↓

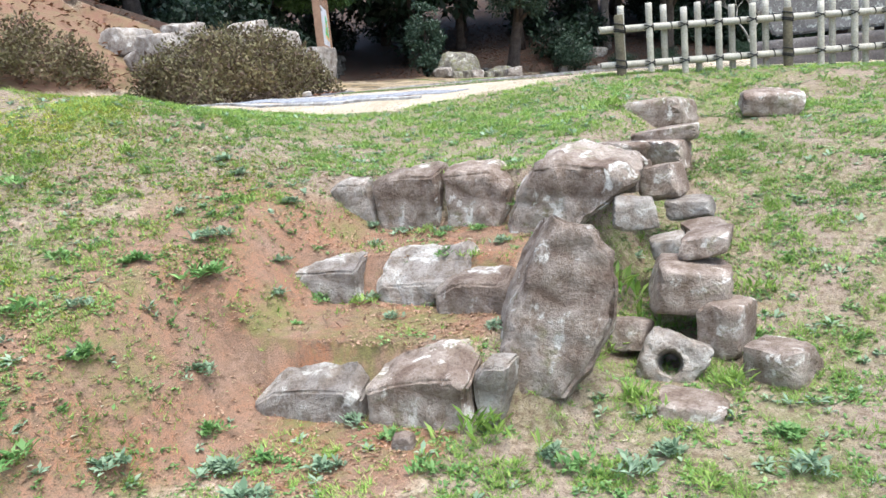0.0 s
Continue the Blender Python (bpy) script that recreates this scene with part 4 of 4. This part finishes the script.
tree("lichened_tree", "slim tree with pale lichened trunk", -7.5, 35.3, 9, 0.19, ((0, 0, 7), (2.2, 2.2, 1.6)), 5000, 0.16, M_LEAF_SHADED, M_PALEBARK, 423, (0.3, 0), 60, 0.6, base_limb=0.6)
tree("leaning_tree", "tall leaning tree with pale grey bark", 2.2, 39.5, 10, 0.23, ((1.4, 0, 9), (2.5, 2.5, 1.6)), 6000, 0.16, M_LEAF_SHADED, M_PALEBARK, 425, (1.5, 0), 60, 0.6, base_limb=0.75)
tree("leaning_tree", "brown leaning pine trunk beyond the lawn", 9.3, 47, 10, 0.28, ((-2, 0, 9), (2.5, 2.5, 1.6)), 6000, 0.16, M_LEAF_SHADED, M_PALEBARK, 427, (-2.2, 0), 60, 0.6, base_limb=0.75)
tree("overhanging_tree", "broadleaf tree with fresh green leaves over the wall", -16.6, 22.0, 5.6, 0.2, ((2.6, 0.9, 2.1), (2.2, 1.7, 0.8)), 13000, 0.15, M_LEAF_BRIGHT, M_BARK, 429, (0.7, 0.3), 90, 0.42)
tree("wall_bush", "small evergreen shrub growing on the stone wall", -12.3, 16.6, 0.6, 0.03, ((0, 0, 0.5), (0.5, 0.5, 0.3)), 900, 0.09, M_LEAF_BRIGHT, M_BARK, 431, (0, 0), 20, 0.18, base_limb=0.1)


def bare_tree():
    rng = random.Random(5)
    parts = []

    def grow(p, d, length, r, depth):
        q = p + d * length
        mid = (p + q) / 2 + Vector((rng.uniform(-1, 1), rng.uniform(-1, 1), 0)) * length * 0.06
        parts.append(tube_data([p, mid, q], [r, r * 0.85, r * 0.65], 6))
        if depth:
            for _ in range(rng.choice((2, 3))):
                n = (d + Vector((rng.uniform(-1, 1), rng.uniform(-0.6, 0.6), rng.uniform(-0.3, 0.7))) * 0.75).normalized()
                grow(q, n, length * rng.uniform(0.6, 0.85), r * 0.6, depth - 1)

    grow(Vector((0, 0, -0.1)), Vector((-0.1, 0, 1)), 0.85, 0.075, 0)
    grow(Vector((-0.06, 0, 0.7)), Vector((-0.5, 0, 0.85)).normalized(), 0.9, 0.055, 3)
    grow(Vector((-0.06, 0, 0.7)), Vector((0.45, 0, 0.8)).normalized(), 0.8, 0.05, 4)
    e = tagged(new("bare_tree", mesh_of("bare_tree", *join(parts), M_BAREWOOD, True)), "small leafless tree with pale bare branches", "tree")
    e.matrix_basis = pose(-1.76, 37.5, gz(-1.76, 37.5))


bare_tree()

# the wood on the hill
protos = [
    tree("forest_tree", "dark evergreen forest tree on the hillside", -13.5, 33.5, 8.5, 0.2, ((0, 0, 4.6), (3.0, 3.0, 3.0)), 2300, 0.52, M_LEAF_SHADED, M_BARK, 441, (0.3, 0), 90, 0.7, group="forest trees"),
    tree("forest_tree", "dark evergreen forest tree on the hillside", -19.5, 25.0, 9.5, 0.24, ((0.3, 0, 4.8), (3.2, 3.2, 3.2)), 2300, 0.52, M_LEAF_SHADED, M_BARK, 443, (-0.4, 0.2), 90, 0.7, group="forest trees"),
    tree("forest_tree", "dark evergreen forest tree on the hillside", -4.0, 39.0, 10, 0.2, ((0, 0, 5.8), (3.2, 3.2, 2.8)), 2300, 0.52, M_LEAF_SHADED, M_BARK, 445, (0.3, 0.4), 90, 0.7, group="forest trees"),
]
fr = random.Random(21)
spots = []
for k in range(900):
    x, y = fr.uniform(-36, 26), fr.uniform(10, 66)
    d, seg = behind_hill_foot(np.array([x]), np.array([y]))
    if d[0] < 2.0 or (seg[0] < 4.6 and d[0] < 9):
        continue
    gap = 2.0 if d[0] < 9 else 3.4
    if all(math.hypot(x - a, y - b) > gap for a, b in spots) and all(math.hypot(x - p.location.x, y - p.location.y) > 2.4 for p in protos):
        spots.append((x, y))
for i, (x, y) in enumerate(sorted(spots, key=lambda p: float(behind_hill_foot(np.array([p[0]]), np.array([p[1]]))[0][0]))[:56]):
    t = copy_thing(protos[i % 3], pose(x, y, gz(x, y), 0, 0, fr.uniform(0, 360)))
ub = tree("forest_bush", "dark undergrowth shrub beneath the trees", -14.5, 31.5, 1.6, 0.05, ((0, 0, 1.0), (1.1, 1.1, 0.8)), 1000, 0.24, M_LEAF_SHADED, M_BARK, 447, (0, 0), 50, 0.35, base_limb=0.1, group="undergrowth shrubs")
n = 0
for k in range(600):
    x, y = fr.uniform(-28, 18), fr.uniform(15, 54)
    d, seg = behind_hill_foot(np.array([x]), np.array([y]))
    if 0.9 < d[0] < 9 and seg[0] > 4.6 and n < 44 and not (-14.5 < x < -9 and y < 36) and not (-6 < x < -1 and y < 37):
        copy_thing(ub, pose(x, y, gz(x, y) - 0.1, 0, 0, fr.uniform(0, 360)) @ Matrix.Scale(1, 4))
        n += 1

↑

▶ Written problem
Make an exact reproduction of the listing above, without any pictures.

▶ Exercise response
0.0 s
Continue the Blender Python (bpy) script that recreates this scene with part 4 of 4. This part finishes the script.
tree("lichened_tree", "slim tree with pale lichened trunk", -7.5, 35.3, 9, 0.19, ((0, 0, 7), (2.2, 2.2, 1.6)), 5000, 0.16, M_LEAF_SHADED, M_PALEBARK, 423, (0.3, 0), 60, 0.6, base_limb=0.6)
tree("leaning_tree", "tall leaning tree with pale grey bark", 2.2, 39.5, 10, 0.23, ((1.4, 0, 9), (2.5, 2.5, 1.6)), 6000, 0.16, M_LEAF_SHADED, M_PALEBARK, 425, (1.5, 0), 60, 0.6, base_limb=0.75)
tree("leaning_tree", "brown leaning pine trunk beyond the lawn", 9.3, 47, 10, 0.28, ((-2, 0, 9), (2.5, 2.5, 1.6)), 6000, 0.16, M_LEAF_SHADED, M_PALEBARK, 427, (-2.2, 0), 60, 0.6, base_limb=0.75)
tree("overhanging_tree", "broadleaf tree with fresh green leaves over the wall", -16.6, 22.0, 5.6, 0.2, ((2.6, 0.9, 2.1), (2.2, 1.7, 0.8)), 13000, 0.15, M_LEAF_BRIGHT, M_BARK, 429, (0.7, 0.3), 90, 0.42)
tree("wall_bush", "small evergreen shrub growing on the stone wall", -12.3, 16.6, 0.6, 0.03, ((0, 0, 0.5), (0.5, 0.5, 0.3)), 900, 0.09, M_LEAF_BRIGHT, M_BARK, 431, (0, 0), 20, 0.18, base_limb=0.1)


def bare_tree():
    rng = random.Random(5)
    parts = []

    def grow(p, d, length, r, depth):
        q = p + d * length
        mid = (p + q) / 2 + Vector((rng.uniform(-1, 1), rng.uniform(-1, 1), 0)) * length * 0.06
        parts.append(tube_data([p, mid, q], [r, r * 0.85, r * 0.65], 6))
        if depth:
            for _ in range(rng.choice((2, 3))):
                n = (d + Vector((rng.uniform(-1, 1), rng.uniform(-0.6, 0.6), rng.uniform(-0.3, 0.7))) * 0.75).normalized()
                grow(q, n, length * rng.uniform(0.6, 0.85), r * 0.6, depth - 1)

    grow(Vector((0, 0, -0.1)), Vector((-0.1, 0, 1)), 0.85, 0.075, 0)
    grow(Vector((-0.06, 0, 0.7)), Vector((-0.5, 0, 0.85)).normalized(), 0.9, 0.055, 3)
    grow(Vector((-0.06, 0, 0.7)), Vector((0.45, 0, 0.8)).normalized(), 0.8, 0.05, 4)
    e = tagged(new("bare_tree", mesh_of("bare_tree", *join(parts), M_BAREWOOD, True)), "small leafless tree with pale bare branches", "tree")
    e.matrix_basis = pose(-1.76, 37.5, gz(-1.76, 37.5))


bare_tree()

# the wood on the hill
protos = [
    tree("forest_tree", "dark evergreen forest tree on the hillside", -13.5, 33.5, 8.5, 0.2, ((0, 0, 4.6), (3.0, 3.0, 3.0)), 2300, 0.52, M_LEAF_SHADED, M_BARK, 441, (0.3, 0), 90, 0.7, group="forest trees"),
    tree("forest_tree", "dark evergreen forest tree on the hillside", -19.5, 25.0, 9.5, 0.24, ((0.3, 0, 4.8), (3.2, 3.2, 3.2)), 2300, 0.52, M_LEAF_SHADED, M_BARK, 443, (-0.4, 0.2), 90, 0.7, group="forest trees"),
    tree("forest_tree", "dark evergreen forest tree on the hillside", -4.0, 39.0, 10, 0.2, ((0, 0, 5.8), (3.2, 3.2, 2.8)), 2300, 0.52, M_LEAF_SHADED, M_BARK, 445, (0.3, 0.4), 90, 0.7, group="forest trees"),
]
fr = random.Random(21)
spots = []
for k in range(900):
    x, y = fr.uniform(-36, 26), fr.uniform(10, 66)
    d, seg = behind_hill_foot(np.array([x]), np.array([y]))
    if d[0] < 2.0 or (seg[0] < 4.6 and d[0] < 9):
        continue
    gap = 2.0 if d[0] < 9 else 3.4
    if all(math.hypot(x - a, y - b) > gap for a, b in spots) and all(math.hypot(x - p.location.x, y - p.location.y) > 2.4 for p in protos):
        spots.append((x, y))
for i, (x, y) in enumerate(sorted(spots, key=lambda p: float(behind_hill_foot(np.array([p[0]]), np.array([p[1]]))[0][0]))[:56]):
    t = copy_thing(protos[i % 3], pose(x, y, gz(x, y), 0, 0, fr.uniform(0, 360)))
ub = tree("forest_bush", "dark undergrowth shrub beneath the trees", -14.5, 31.5, 1.6, 0.05, ((0, 0, 1.0), (1.1, 1.1, 0.8)), 1000, 0.24, M_LEAF_SHADED, M_BARK, 447, (0, 0), 50, 0.35, base_limb=0.1, group="undergrowth shrubs")
n = 0
for k in range(600):
    x, y = fr.uniform(-28, 18), fr.uniform(15, 54)
    d, seg = behind_hill_foot(np.array([x]), np.array([y]))
    if 0.9 < d[0] < 9 and seg[0] > 4.6 and n < 44 and not (-14.5 < x < -9 and y < 36) and not (-6 < x < -1 and y < 37):
        copy_thing(ub, pose(x, y, gz(x, y) - 0.1, 0, 0, fr.uniform(0, 360)) @ Matrix.Scale(1, 4))
        n += 1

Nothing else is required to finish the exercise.